• [The request]:
From the records below, extract only the lines running from the line with "More parts follow." to the line with "# ---- mesh tools", both lines included, reproducing them exactly.

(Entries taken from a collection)
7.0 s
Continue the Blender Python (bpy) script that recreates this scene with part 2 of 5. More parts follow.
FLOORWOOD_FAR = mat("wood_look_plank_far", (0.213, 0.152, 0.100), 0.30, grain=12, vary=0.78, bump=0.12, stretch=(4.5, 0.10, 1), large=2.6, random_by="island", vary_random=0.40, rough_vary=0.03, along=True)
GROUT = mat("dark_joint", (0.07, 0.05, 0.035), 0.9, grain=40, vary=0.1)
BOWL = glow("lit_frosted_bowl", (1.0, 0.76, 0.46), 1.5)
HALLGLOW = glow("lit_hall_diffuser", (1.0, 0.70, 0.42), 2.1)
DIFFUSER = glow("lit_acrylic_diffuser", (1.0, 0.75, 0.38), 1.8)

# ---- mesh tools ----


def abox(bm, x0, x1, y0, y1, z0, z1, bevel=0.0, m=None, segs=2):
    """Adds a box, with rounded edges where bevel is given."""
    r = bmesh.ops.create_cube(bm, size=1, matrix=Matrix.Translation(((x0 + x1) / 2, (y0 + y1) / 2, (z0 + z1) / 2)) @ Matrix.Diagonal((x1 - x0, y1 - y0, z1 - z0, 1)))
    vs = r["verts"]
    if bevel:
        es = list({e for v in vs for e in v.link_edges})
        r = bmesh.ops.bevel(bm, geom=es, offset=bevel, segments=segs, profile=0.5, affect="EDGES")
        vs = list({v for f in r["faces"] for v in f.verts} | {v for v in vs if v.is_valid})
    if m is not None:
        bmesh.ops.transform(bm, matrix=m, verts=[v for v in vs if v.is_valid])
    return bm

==

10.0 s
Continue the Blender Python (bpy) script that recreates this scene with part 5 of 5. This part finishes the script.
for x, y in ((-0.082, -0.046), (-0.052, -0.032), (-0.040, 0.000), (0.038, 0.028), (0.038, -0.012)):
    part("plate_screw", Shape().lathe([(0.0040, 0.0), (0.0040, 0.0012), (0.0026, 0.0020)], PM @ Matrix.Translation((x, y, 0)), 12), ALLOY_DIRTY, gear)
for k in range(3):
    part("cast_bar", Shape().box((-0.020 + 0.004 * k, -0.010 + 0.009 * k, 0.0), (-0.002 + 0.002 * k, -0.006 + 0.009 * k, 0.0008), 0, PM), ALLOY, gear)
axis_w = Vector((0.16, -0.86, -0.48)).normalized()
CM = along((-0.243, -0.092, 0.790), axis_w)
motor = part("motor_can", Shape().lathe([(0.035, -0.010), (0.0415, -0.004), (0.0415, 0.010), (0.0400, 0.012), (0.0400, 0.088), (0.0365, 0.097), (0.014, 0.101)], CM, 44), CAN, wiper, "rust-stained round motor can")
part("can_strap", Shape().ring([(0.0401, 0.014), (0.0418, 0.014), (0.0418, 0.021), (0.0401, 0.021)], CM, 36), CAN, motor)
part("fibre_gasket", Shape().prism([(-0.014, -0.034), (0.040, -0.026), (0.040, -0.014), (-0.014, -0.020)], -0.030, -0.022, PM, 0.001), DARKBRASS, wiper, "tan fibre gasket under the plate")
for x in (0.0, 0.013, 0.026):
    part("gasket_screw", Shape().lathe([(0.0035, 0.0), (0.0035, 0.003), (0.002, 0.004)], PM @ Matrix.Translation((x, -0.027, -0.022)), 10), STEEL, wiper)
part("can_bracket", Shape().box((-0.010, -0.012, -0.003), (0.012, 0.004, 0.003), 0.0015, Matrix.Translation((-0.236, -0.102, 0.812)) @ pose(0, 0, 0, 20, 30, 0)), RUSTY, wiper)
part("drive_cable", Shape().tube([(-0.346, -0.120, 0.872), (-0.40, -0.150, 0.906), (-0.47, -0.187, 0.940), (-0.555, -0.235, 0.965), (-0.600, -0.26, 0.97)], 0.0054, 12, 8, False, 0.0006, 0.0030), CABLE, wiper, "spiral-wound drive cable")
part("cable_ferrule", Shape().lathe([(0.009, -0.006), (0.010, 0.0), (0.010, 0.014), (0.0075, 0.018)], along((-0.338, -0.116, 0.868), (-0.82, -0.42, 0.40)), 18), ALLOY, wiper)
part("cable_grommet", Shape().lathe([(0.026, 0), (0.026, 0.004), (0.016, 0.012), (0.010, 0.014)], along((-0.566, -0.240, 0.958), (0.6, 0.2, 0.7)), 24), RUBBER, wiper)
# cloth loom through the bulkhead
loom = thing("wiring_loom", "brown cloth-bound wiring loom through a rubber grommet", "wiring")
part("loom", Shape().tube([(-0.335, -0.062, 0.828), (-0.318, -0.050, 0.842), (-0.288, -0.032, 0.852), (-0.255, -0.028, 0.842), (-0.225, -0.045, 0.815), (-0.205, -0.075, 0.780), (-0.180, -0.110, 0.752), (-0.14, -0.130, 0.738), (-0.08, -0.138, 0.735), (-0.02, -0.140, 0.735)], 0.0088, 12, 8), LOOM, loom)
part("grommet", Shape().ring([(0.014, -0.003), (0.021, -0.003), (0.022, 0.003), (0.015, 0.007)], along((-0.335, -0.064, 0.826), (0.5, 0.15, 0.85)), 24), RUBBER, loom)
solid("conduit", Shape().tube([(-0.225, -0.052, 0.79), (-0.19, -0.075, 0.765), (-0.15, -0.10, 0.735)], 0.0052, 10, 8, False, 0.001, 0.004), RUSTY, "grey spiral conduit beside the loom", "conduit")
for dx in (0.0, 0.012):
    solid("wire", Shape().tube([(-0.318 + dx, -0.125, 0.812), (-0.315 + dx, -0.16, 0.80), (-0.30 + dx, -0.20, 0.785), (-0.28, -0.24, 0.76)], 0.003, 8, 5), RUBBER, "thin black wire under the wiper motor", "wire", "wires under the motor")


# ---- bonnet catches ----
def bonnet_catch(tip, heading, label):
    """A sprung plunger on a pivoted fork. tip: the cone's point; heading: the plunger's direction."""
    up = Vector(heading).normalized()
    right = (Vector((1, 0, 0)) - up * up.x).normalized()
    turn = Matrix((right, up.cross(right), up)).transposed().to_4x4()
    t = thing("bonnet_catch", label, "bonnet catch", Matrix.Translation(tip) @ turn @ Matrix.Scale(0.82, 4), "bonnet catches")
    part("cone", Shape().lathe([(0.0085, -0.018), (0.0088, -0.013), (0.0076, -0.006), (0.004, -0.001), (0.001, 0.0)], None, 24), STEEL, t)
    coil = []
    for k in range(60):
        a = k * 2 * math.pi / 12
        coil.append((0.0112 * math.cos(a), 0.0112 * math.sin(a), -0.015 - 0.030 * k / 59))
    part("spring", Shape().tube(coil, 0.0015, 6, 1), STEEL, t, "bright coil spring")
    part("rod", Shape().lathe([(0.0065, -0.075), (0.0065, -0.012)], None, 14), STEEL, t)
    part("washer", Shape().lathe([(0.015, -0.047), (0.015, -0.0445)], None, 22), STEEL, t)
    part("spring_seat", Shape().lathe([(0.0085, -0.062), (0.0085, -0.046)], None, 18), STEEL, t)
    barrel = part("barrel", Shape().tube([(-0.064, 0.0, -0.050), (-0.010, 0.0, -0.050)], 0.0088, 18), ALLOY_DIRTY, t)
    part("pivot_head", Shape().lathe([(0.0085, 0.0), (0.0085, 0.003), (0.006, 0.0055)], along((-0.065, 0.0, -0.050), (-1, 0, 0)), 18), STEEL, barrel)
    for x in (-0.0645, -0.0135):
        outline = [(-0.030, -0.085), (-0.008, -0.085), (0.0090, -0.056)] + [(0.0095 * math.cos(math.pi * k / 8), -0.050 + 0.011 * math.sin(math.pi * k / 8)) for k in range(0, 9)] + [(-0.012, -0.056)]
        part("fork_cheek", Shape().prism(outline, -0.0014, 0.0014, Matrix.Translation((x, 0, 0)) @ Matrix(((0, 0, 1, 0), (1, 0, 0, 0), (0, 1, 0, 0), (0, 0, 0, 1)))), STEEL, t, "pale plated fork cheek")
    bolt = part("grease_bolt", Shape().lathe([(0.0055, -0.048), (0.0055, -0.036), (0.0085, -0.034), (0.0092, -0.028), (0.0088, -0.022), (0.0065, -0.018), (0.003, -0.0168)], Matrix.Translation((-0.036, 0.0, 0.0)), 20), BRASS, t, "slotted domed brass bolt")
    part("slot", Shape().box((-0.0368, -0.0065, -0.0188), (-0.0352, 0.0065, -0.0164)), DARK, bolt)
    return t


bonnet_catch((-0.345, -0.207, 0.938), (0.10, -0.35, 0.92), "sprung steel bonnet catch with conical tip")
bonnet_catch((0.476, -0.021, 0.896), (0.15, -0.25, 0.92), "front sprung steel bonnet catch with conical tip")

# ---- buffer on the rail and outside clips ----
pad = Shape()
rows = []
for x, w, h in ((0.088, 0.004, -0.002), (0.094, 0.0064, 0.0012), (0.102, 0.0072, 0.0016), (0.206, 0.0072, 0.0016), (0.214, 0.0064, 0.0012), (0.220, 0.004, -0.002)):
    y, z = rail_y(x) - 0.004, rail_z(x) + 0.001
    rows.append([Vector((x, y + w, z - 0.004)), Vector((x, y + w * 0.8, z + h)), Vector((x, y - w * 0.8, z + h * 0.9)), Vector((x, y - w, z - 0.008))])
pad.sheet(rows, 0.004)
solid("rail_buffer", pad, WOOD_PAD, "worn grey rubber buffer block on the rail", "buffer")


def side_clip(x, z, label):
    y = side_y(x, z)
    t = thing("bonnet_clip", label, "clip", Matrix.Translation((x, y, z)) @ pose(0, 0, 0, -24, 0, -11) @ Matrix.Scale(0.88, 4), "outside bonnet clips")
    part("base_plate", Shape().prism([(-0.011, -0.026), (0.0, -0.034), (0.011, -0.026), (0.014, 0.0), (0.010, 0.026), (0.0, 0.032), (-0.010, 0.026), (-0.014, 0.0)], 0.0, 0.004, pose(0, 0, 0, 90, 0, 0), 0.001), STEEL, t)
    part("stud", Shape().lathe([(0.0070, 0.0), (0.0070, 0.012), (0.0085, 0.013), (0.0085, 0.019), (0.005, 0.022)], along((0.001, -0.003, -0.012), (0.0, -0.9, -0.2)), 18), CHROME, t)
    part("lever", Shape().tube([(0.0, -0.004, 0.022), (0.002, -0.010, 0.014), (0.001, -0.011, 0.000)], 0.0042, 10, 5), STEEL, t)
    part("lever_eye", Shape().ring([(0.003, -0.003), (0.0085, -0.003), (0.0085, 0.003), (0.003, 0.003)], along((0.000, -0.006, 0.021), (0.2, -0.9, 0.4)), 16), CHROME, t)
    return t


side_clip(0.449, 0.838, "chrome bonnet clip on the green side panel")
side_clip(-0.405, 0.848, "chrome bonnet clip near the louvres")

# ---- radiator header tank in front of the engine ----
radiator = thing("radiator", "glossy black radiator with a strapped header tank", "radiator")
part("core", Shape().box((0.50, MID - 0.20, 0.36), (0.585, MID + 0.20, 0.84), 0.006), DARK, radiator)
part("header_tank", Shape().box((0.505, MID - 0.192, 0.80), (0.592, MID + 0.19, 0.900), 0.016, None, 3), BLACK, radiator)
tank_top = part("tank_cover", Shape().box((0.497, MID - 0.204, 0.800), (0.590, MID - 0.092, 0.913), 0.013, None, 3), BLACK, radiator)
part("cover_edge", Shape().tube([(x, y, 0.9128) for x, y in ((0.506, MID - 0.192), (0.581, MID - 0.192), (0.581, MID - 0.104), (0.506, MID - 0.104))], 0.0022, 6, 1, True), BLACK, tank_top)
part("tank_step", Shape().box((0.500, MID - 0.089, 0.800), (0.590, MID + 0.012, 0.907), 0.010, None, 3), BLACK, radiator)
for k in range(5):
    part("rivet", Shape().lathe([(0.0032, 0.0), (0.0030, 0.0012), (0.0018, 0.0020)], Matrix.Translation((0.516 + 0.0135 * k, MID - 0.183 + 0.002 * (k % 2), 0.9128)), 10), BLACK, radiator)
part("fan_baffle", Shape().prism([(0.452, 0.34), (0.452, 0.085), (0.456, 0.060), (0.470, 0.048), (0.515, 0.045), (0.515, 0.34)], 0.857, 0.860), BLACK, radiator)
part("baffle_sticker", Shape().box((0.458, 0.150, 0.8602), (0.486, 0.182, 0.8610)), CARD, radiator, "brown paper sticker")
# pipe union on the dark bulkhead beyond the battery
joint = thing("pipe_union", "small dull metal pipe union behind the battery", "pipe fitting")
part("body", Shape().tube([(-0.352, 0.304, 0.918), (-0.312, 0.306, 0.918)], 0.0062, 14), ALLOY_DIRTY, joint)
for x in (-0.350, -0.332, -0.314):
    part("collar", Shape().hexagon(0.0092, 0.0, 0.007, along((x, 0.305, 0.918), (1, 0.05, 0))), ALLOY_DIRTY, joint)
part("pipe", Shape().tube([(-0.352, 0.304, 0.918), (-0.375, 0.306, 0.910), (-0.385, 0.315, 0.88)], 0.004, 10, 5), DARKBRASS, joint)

• [Response below]:
Continue the Blender Python (bpy) script that recreates this scene with part 2 of 5. More parts follow.
FLOORWOOD_FAR = mat("wood_look_plank_far", (0.213, 0.152, 0.100), 0.30, grain=12, vary=0.78, bump=0.12, stretch=(4.5, 0.10, 1), large=2.6, random_by="island", vary_random=0.40, rough_vary=0.03, along=True)
GROUT = mat("dark_joint", (0.07, 0.05, 0.035), 0.9, grain=40, vary=0.1)
BOWL = glow("lit_frosted_bowl", (1.0, 0.76, 0.46), 1.5)
HALLGLOW = glow("lit_hall_diffuser", (1.0, 0.70, 0.42), 2.1)
DIFFUSER = glow("lit_acrylic_diffuser", (1.0, 0.75, 0.38), 1.8)

# ---- mesh tools ----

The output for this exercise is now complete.